++++ Available data
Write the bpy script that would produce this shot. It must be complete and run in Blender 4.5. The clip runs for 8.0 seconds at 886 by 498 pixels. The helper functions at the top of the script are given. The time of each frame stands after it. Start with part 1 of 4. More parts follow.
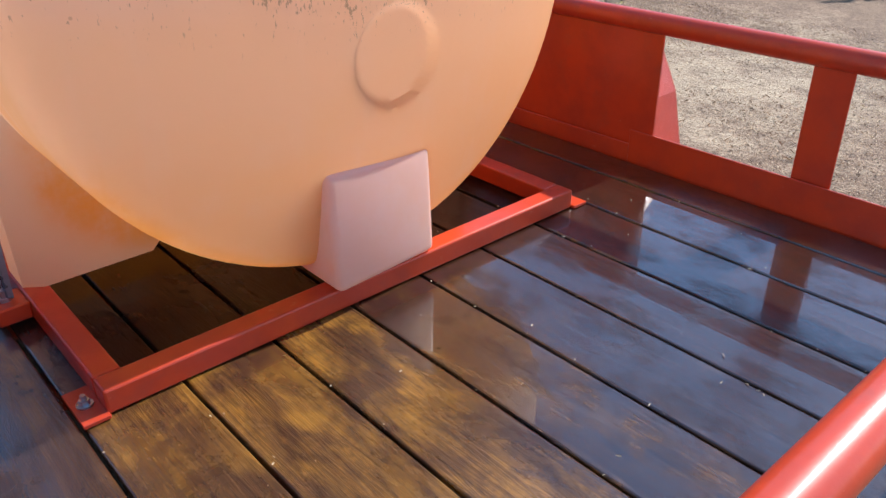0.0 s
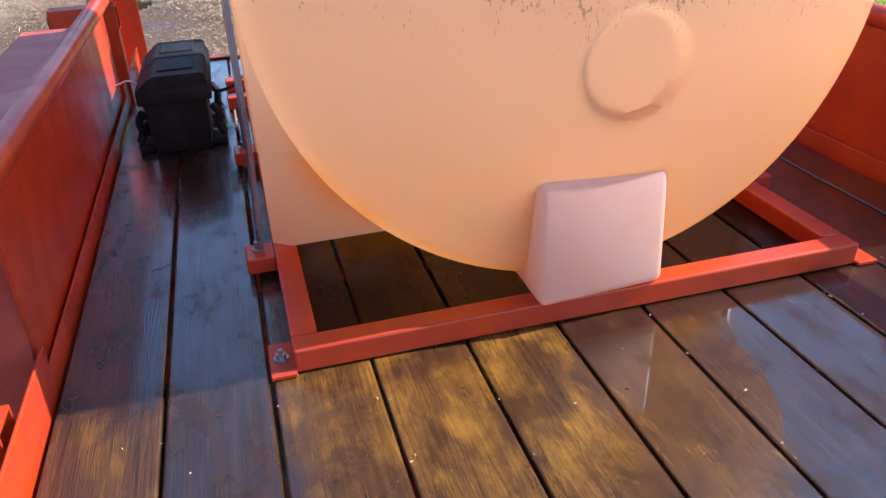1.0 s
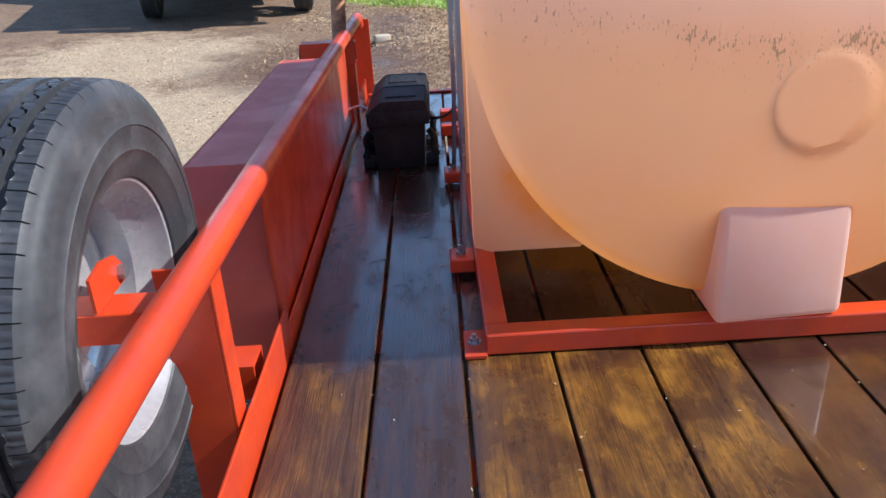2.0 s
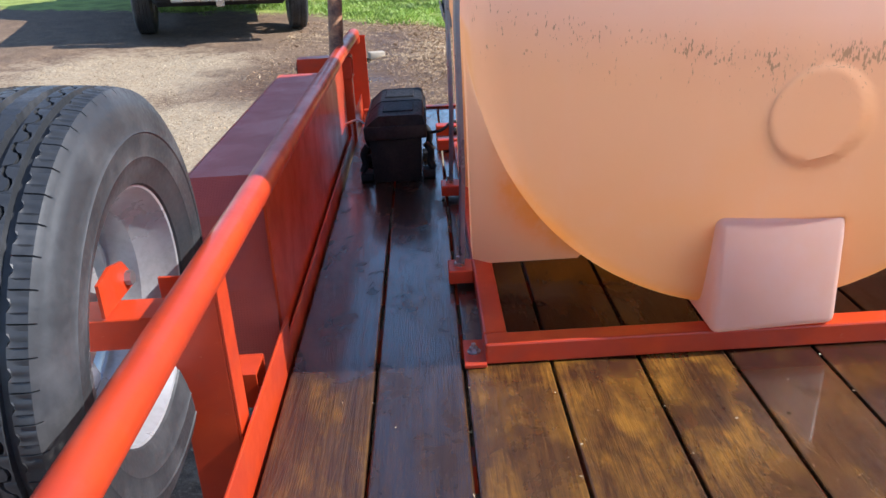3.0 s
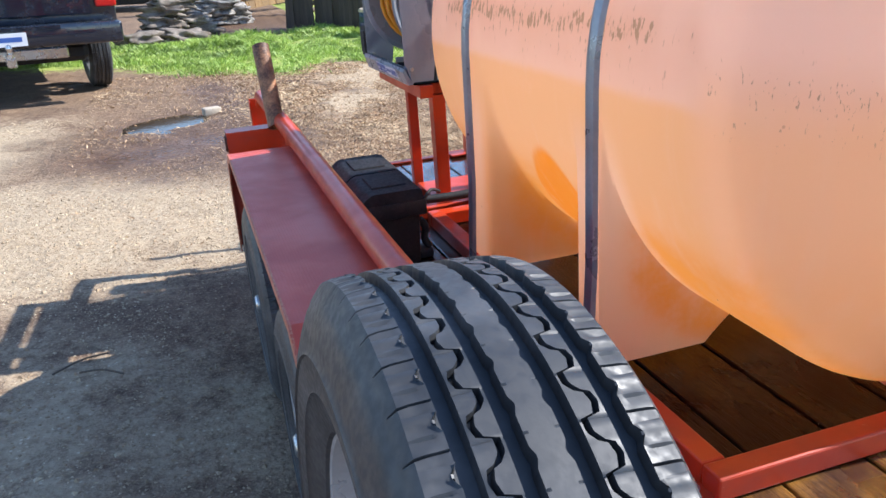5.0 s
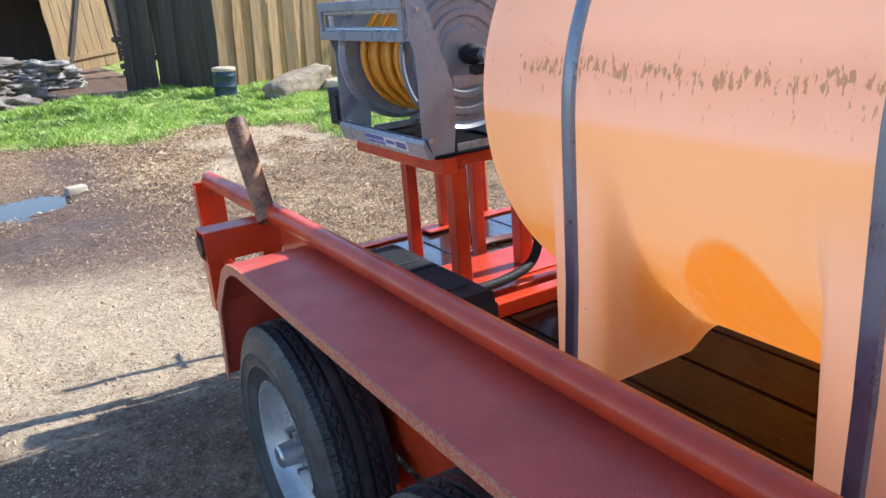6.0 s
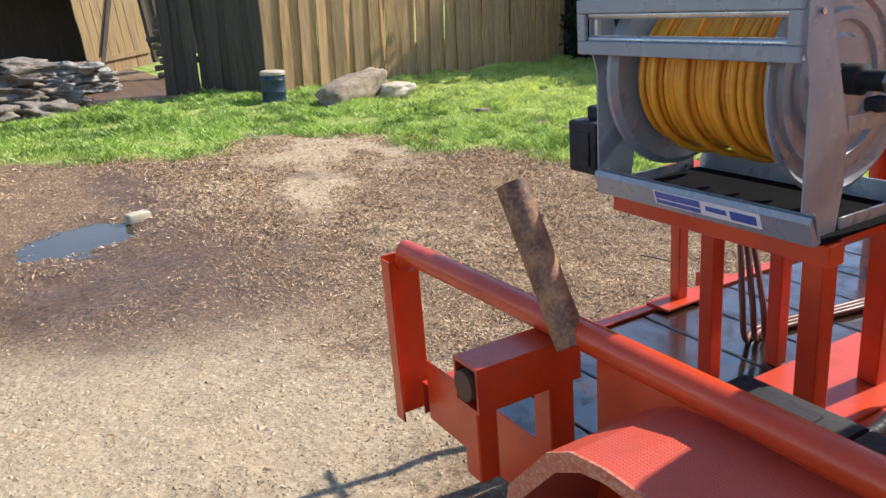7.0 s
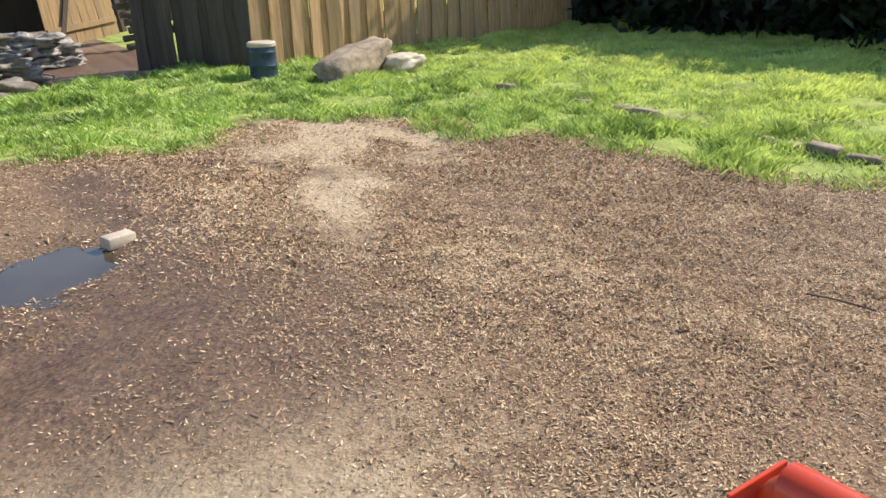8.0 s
++++++++
**Aim of the task:** Copy the material above in full and exactly, skipping pictures.

**Solution to this task:**
Write the bpy script that would produce this shot. It must be complete and run in Blender 4.5. The clip runs for 8.0 seconds at 886 by 498 pixels. The helper functions at the top of the script are given. The time of each frame stands after it. Start with part 1 of 4. More parts follow.
0.0 s
1.0 s
2.0 s
3.0 s
5.0 s
6.0 s
7.0 s
8.0 s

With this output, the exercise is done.